Adversity comes in the form of a snake bite that puts Poppie out of work and forces him to accept welfare. With his large family, he is eligible for a lot of food stamps. The Perkins soon have so much food they have to purchase several hound dogs to help them eat it all. They discover that government support offers a better life than hard work, and although Poppie is eager to get back to work, he must do it secretly and get paid in cash so the authorities won't find out.

Dependency on the government may seem to put the family on Easy Street, but it also leads to negative consequences. Family members quarrel among themselves and with other relatives. They stop attending church services. The once proud family begins to feel shame.

"Free money which we couldn't spend, free food, all of which we couldn't eat but had to feed to our hounds, was making our family soft," Pedike writes. "We were falling apart as Poppie thought we would do."

The novel, Stuart's last, feels dated in some ways, yet it also reads like a commentary on the 2012 presidential campaign. At what point does government helping people become government hurting people?
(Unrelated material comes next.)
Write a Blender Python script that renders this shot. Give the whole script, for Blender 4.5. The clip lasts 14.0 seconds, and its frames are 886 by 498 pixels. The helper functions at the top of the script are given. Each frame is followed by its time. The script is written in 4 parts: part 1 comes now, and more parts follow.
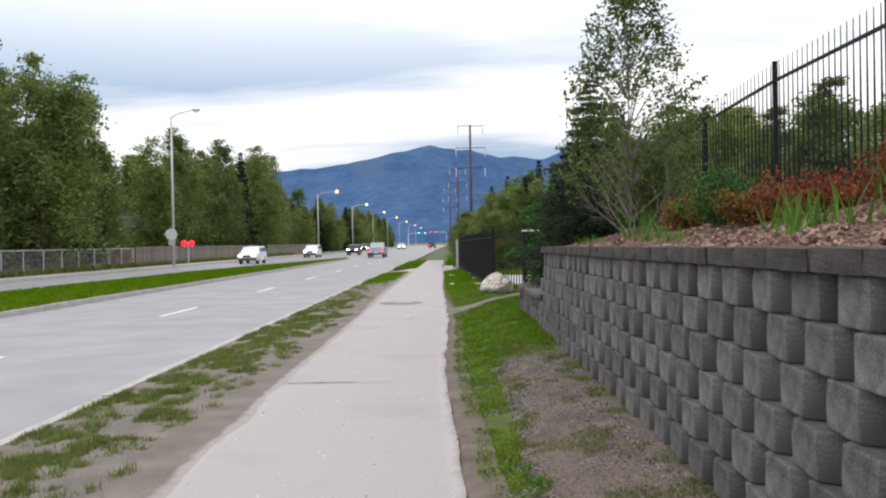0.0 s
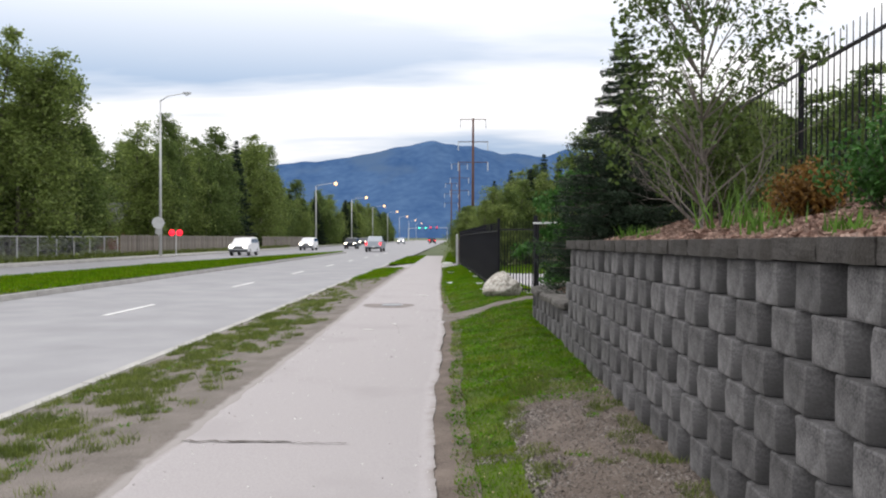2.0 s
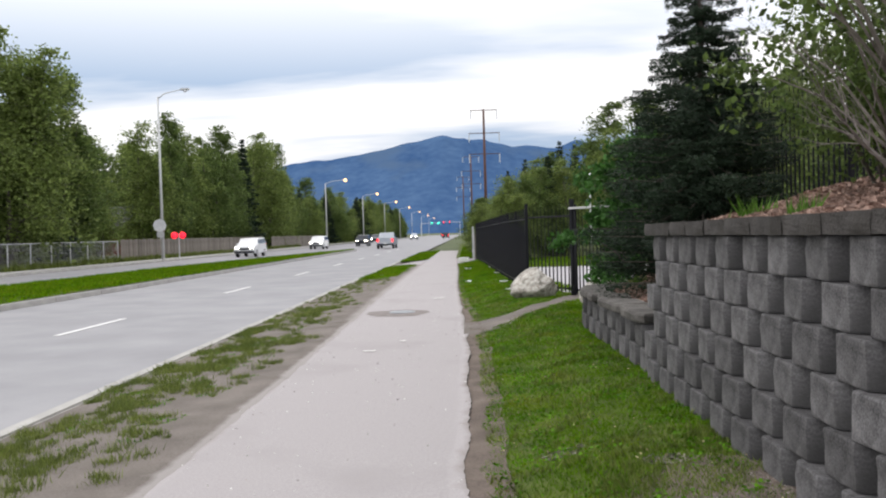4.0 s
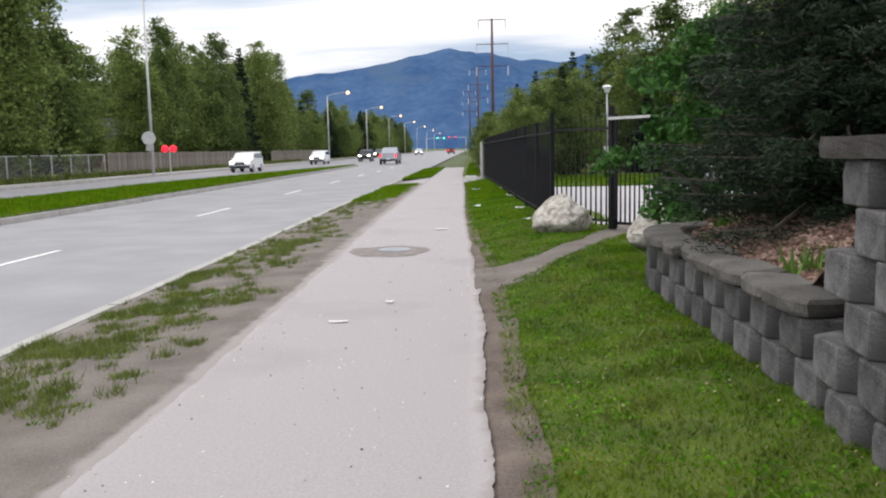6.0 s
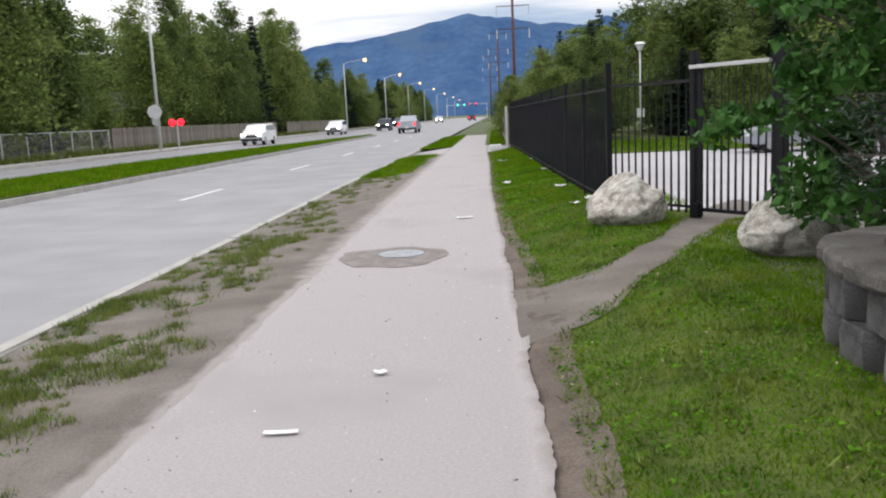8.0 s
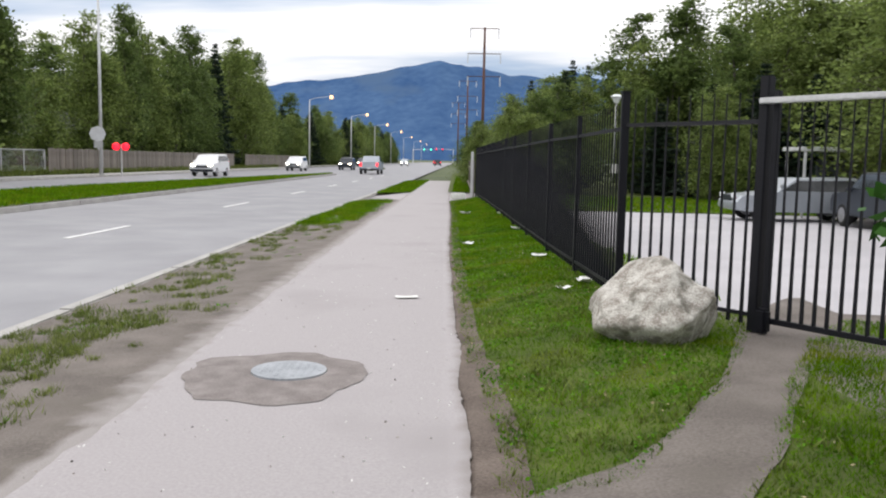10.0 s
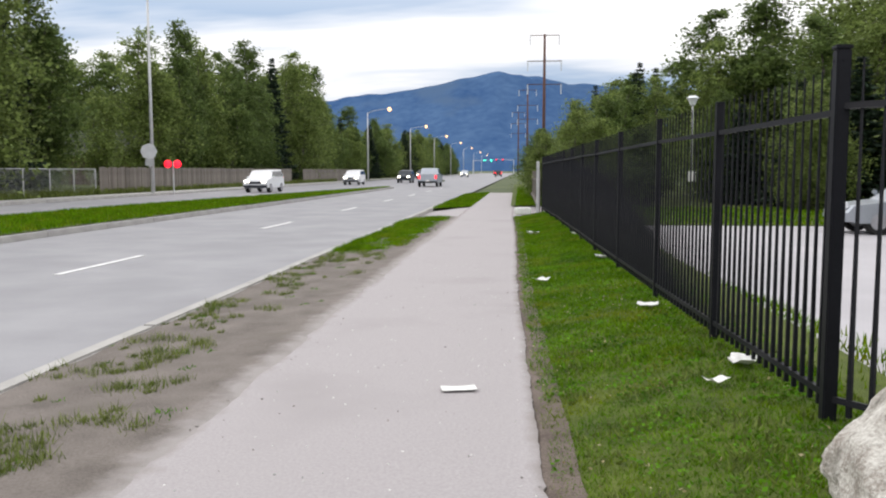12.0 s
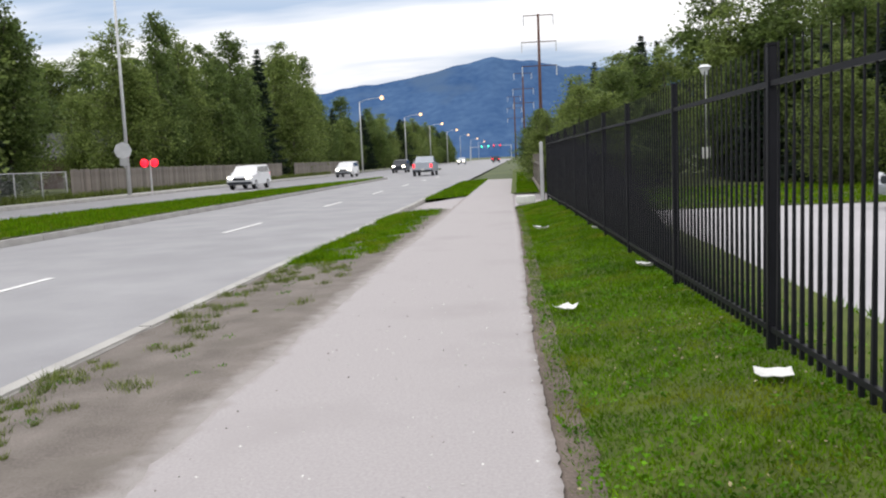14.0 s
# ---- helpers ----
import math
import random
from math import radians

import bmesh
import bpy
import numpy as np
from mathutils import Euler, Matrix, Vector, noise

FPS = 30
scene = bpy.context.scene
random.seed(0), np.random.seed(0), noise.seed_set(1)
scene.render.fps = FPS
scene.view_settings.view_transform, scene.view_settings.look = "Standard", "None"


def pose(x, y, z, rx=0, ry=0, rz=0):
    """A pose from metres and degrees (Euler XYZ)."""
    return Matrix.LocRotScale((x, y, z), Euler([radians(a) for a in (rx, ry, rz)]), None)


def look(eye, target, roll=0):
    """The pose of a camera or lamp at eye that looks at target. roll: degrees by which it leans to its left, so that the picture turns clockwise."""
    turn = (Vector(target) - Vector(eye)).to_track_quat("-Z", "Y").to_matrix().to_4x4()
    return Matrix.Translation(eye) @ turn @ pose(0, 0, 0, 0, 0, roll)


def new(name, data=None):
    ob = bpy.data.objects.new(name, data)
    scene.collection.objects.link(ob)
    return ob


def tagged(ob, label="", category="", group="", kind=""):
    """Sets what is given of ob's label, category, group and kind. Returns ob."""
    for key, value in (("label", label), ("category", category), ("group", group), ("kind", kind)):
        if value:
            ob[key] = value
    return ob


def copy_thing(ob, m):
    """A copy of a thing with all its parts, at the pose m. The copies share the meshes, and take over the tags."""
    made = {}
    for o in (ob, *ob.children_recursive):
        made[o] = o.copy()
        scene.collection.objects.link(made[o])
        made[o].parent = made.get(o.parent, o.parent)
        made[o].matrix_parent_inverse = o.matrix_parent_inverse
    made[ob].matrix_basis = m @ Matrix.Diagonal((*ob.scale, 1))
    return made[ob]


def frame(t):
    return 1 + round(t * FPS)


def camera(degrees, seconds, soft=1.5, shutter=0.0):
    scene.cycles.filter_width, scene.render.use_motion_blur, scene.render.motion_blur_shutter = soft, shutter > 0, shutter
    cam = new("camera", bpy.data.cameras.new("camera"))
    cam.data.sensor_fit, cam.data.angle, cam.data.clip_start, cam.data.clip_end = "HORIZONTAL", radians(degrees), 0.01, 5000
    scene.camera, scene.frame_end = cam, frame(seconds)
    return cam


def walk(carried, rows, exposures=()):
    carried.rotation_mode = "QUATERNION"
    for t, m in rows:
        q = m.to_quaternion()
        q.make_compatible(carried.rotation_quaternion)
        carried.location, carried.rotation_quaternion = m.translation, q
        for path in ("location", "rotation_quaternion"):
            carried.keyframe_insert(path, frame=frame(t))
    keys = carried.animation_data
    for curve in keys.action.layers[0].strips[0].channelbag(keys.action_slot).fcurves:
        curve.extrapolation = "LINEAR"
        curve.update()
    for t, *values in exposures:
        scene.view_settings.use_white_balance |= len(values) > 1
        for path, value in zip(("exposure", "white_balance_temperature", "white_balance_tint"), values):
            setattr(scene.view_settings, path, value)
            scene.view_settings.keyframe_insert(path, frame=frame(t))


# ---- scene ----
cam = camera(55.0, 14.0, soft=2.1)
PATH = [
    (0, (-0.183, 1.844, 1.542), (-0.207, 3.844, 1.526), -1.0),
    (0.5, (-0.178, 2.674, 1.531), (-0.185, 4.674, 1.528), -1.2),
    (1, (-0.189, 3.522, 1.514), (-0.247, 5.521, 1.539), -1.4),
    (1.5, (-0.15, 4.309, 1.502), (-0.191, 6.308, 1.545), -0.6),
    (2, (-0.148, 5.195, 1.47), (-0.173, 7.194, 1.444), 0.2),
    (2.5, (-0.2, 5.943, 1.475), (-0.205, 7.943, 1.43), -0.6),
    (3, (-0.235, 6.795, 1.467), (-0.272, 8.793, 1.382), 0.1),
    (3.2, (-0.237, 7.204, 1.454), (-0.278, 9.203, 1.419), -1.6),
    (5.3, (-0.354, 10.42, 1.406), (-0.434, 12.417, 1.312), -1.5),
    (5.5, (-0.34, 10.897, 1.454), (-0.419, 12.887, 1.276), -1.8),
    (6, (-0.357, 11.732, 1.425), (-0.43, 13.717, 1.19), -1.2),
    (6.5, (-0.432, 12.597, 1.396), (-0.499, 14.585, 1.19), -2.1),
    (7, (-0.439, 13.39, 1.397), (-0.52, 15.378, 1.194), -1.6),
    (7.5, (-0.501, 14.191, 1.395), (-0.631, 16.165, 1.104), -1.2),
    (8, (-0.474, 14.996, 1.407), (-0.603, 16.968, 1.099), -2.6),
    (8.2, (-0.471, 15.311, 1.476), (-0.581, 17.281, 1.149), -0.5),
    (10.3, (-0.434, 18.876, 1.343), (-0.467, 20.868, 1.169), 1.2),
    (10.5, (-0.458, 19.134, 1.366), (-0.52, 21.127, 1.21), 0.7),
    (11, (-0.481, 19.9, 1.388), (-0.604, 21.891, 1.241), -0.6),
    (11.5, (-0.495, 20.658, 1.403), (-0.648, 22.644, 1.232), 0.4),
    (12, (-0.549, 21.459, 1.373), (-0.727, 23.443, 1.19), -0.0),
    (12.5, (-0.554, 22.291, 1.349), (-0.748, 24.262, 1.066), 1.2),
    (13, (-0.599, 23.129, 1.337), (-0.783, 25.101, 1.059), -0.8),
    (13.5, (-0.597, 23.973, 1.336), (-0.781, 25.945, 1.058), -0.7),
    (14, (-0.628, 24.816, 1.309), (-0.809, 26.796, 1.099), -2.4),
]
walk(cam, [(t, look(eye, target, roll)) for t, eye, target, roll in PATH])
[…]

That was a good question back in 1973, and it's still a good question.

Monday, October 1, 2012

Some words don't show their age

I was surprised to learn, while leafing through a book called English Through the Ages by William Brohaugh, that the word mom dates back only to about 1895. I would have guessed the word would have originated earlier than that. Not much older are the words momma (1885) and mommy (1890). The word mum was in use by 1825. Mother goes back to 1670.

Here are some other surprises I found in this interesting reference book that was published in 1998:

- The word bisexual, which seems so modern, goes back at least as far as 1825.
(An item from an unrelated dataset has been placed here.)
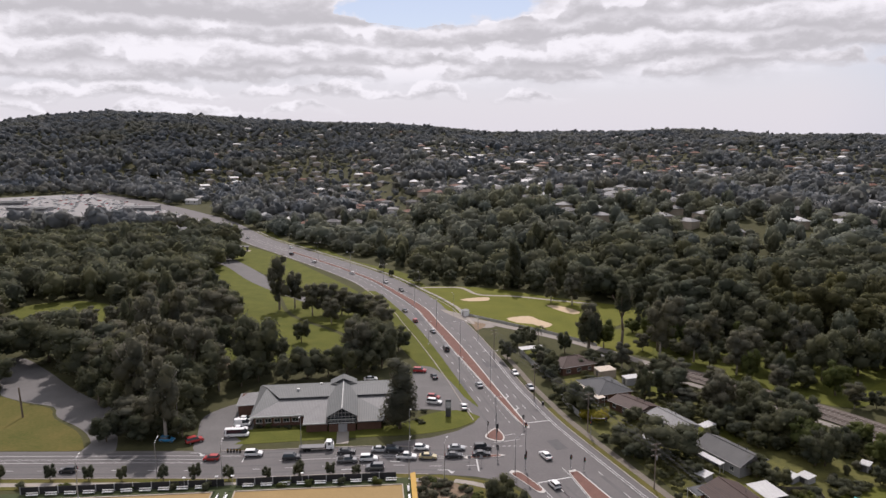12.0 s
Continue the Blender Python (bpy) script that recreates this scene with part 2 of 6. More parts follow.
M["old_asphalt"] = surface("worn_asphalt", (0.11, 0.106, 0.103), (0.168, 0.161, 0.156), 6.0, 0.9, bump=0.01, fine=10)
M["oil"] = surface("oil_darkened_asphalt", (0.056, 0.054, 0.053), (0.10, 0.097, 0.094), 4.0, 0.8, fine=9)
M["patch"] = surface("newer_asphalt_patch", (0.05, 0.049, 0.05), (0.082, 0.08, 0.08), 2.0, 0.85, fine=9)
M["yard"] = surface("yard_grass", (0.047, 0.051, 0.018), (0.147, 0.138, 0.042), 8.0, 0.95, bump=0.04, fine=7, width=0.2)
M["pale_asphalt"] = surface("bleached_asphalt", (0.20, 0.195, 0.19), (0.30, 0.29, 0.28), 12.0, 0.9, fine=8)
M["median"] = surface("red_paving", (0.115, 0.064, 0.052), (0.19, 0.105, 0.086), 2.2, 0.9, fine=9)
M["gravel_pale"] = surface("pale_gravel", (0.192, 0.172, 0.152), (0.288, 0.264, 0.24), 2.0, 0.95)
M["dusty"] = surface("dusty_gravel", (0.105, 0.092, 0.076), (0.2, 0.178, 0.15), 1.6, 0.95, bump=0.01, fine=8)
M["concrete"] = surface("concrete", (0.22, 0.2, 0.176), (0.34, 0.312, 0.276), 3.0, 0.9, bump=0.01, fine=8)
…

- The word mechanic was in use prior to the 18th century.

- The practice of calling female workers girls, now almost but not quite eliminated, dates to 1670.

- Men and boys carried pocketknives as early as 1730.

- The term cover girl dates to 1915, about the same time that short ribs, nutmeat, crossword puzzle and white sale came into the language.

- The word grandfather (1425), granddaddy (1760), grandpappa (1770) and granddad (1785) are all much older than the word grandpa (1890).

- The word helicopter was in use before 1890.

- Refrigerator goes back to at least 1805.

- The sciences of zoology, ornithology, cosmology and mineralogy all go back to the 17th century.

- The phrases table talk, blind alley, gentler sex, king's ransom, stumbling block, wild-goose chase, subject matter, high-water mark and laughing matter all date from the 16th century.